19 Mar Monday
So far, this Lent, I am enjoying the first readings, until of course next Sunday and the parable of the prodigal son, who has been downgraded by the English editors, to the “lost son”, while saying nothing about his being found.
Upon seeing the bush burning, Moses “decides”, I must go over to look at this remarkable sight and see why the bush is not burned. Does religion, then, begin with curiosity? The strange, the unaccounted for, the mysterious compellingly calls out to us. Curiosity is a lesson best learned from having two cats.
Yet we have the mystery of the divine presence among. Are people no longer curious about the world we cannot see nor give an account?
The dialogue begins and ends with names, the human Moses and the holy “I AM”. It is in between this naming that we first here the Exodus story in a nutshell, announced and told by “I AM”. Moses’ response to a request for authorization, literally. What will I tell? Who are you sending me?
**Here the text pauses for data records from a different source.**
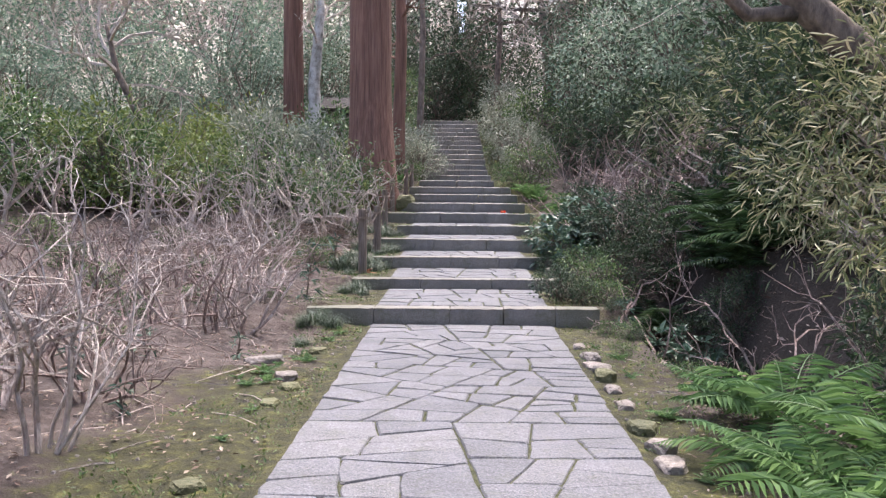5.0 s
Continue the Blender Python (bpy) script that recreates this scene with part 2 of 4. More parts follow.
def grow(rng, out, p, d, length, r, level, depth, kids, wander=0.18, lift=0.06, sides=4, spread=1.15):
    """A limb and its side limbs; out is a list by level of (V, F)."""
    n = 5 if level == 0 else 4
    pts, rad = [p.copy()], [r]
    d = d.normalized()
    for i in range(n):
        d = (d + rvec(rng) * wander + Vector((0, 0, lift))).normalized()
        p = p + d * (length / n)
        pts.append(p.copy())
        rad.append(max(0.0032, r * (1 - 0.55 * (i + 1) / n)))
    V, F = out[min(level, len(out) - 1)]
    tube(V, F, pts, rad, sides if level == 0 else 3, level == 0)
    if level >= depth:
        return
    for _ in range(kids[level]):
        f = rng.uniform(0.45 if level == 0 else 0.25, 1.0) * n
        i = min(int(f), n - 1)
        q = pts[i].lerp(pts[i + 1], f - i)
        axis = (pts[i + 1] - pts[i]).normalized()
        side = (axis + (rvec(rng) * 0.6).normalized() * spread).normalized()
        grow(rng, out, q, side, length * rng.uniform(0.32, 0.62), rad[i] * rng.uniform(0.5, 0.75), level + 1, depth, kids, wander, lift, sides, spread)


def bare_shrub(seed, height, flare, stems, kids, mat, label, r=0.011, wander=0.16, twigmat=None, name="bare_shrub", group="bare shrubs"):
    rng = random.Random(seed)
    ob = base_at(name, Matrix(), label, "tree" if height > 5 else "shrub", group)
    for s in range(stems):
        out = [([], []), ([], [])]
        a = rng.uniform(0, 2 * math.pi)
        lean = rng.uniform(0.15, 1.0) * flare
        p = Vector((math.cos(a), math.sin(a), 0)) * rng.uniform(0, 0.13) + Vector((0, 0, -0.06))
        d = Vector((math.cos(a) * lean, math.sin(a) * lean, 1))
        grow(rng, out, p, d, height * rng.uniform(0.65, 1.0), r * rng.uniform(0.6, 1.25), 0, len(kids), kids, wander)
        st = part("stem", *out[0], mat, ob)
        tagged(part("twig_spray", *out[1], twigmat or mat, st), kind="stuff")
    return ob


LEAF_A = np.array([(0, 0, 0), (0.33, 0.42, 0.06), (0.33, 0, -0.03), (0.33, -0.42, 0.06), (0.7, 0.36, 0.02), (0.7, 0, -0.07), (0.7, -0.36, 0.02), (1, 0, -0.14)])
FACE_A = [(0, 2, 1), (0, 3, 2), (1, 2, 5, 4), (2, 3, 6, 5), (4, 5, 7), (5, 6, 7)]
LEAF_B = np.array([(0, 0, 0), (0.45, 0.5, 0.05), (1, 0, -0.08), (0.45, -0.5, 0.05)])
FACE_B = [(0, 3, 2), (0, 2, 1)]


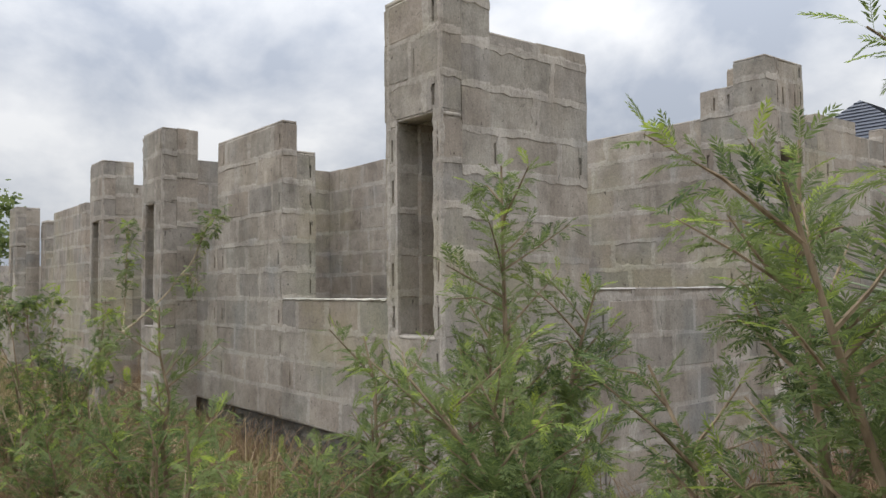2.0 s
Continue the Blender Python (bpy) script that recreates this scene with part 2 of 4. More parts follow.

Faith also begins in questions as well as curiosity.
The second naming by God’s own self is very interesting structurally. “The Israelits” and “to you” (who are the very Israelites) bracket the word “I AM” so that that the layout of the words suggests that God is already in their midst. Do we have the imagination, the healing of our spiritual blindness to see and know that yes, indeed this is so true. God is much safer in burning bushes and locked in tabernacles.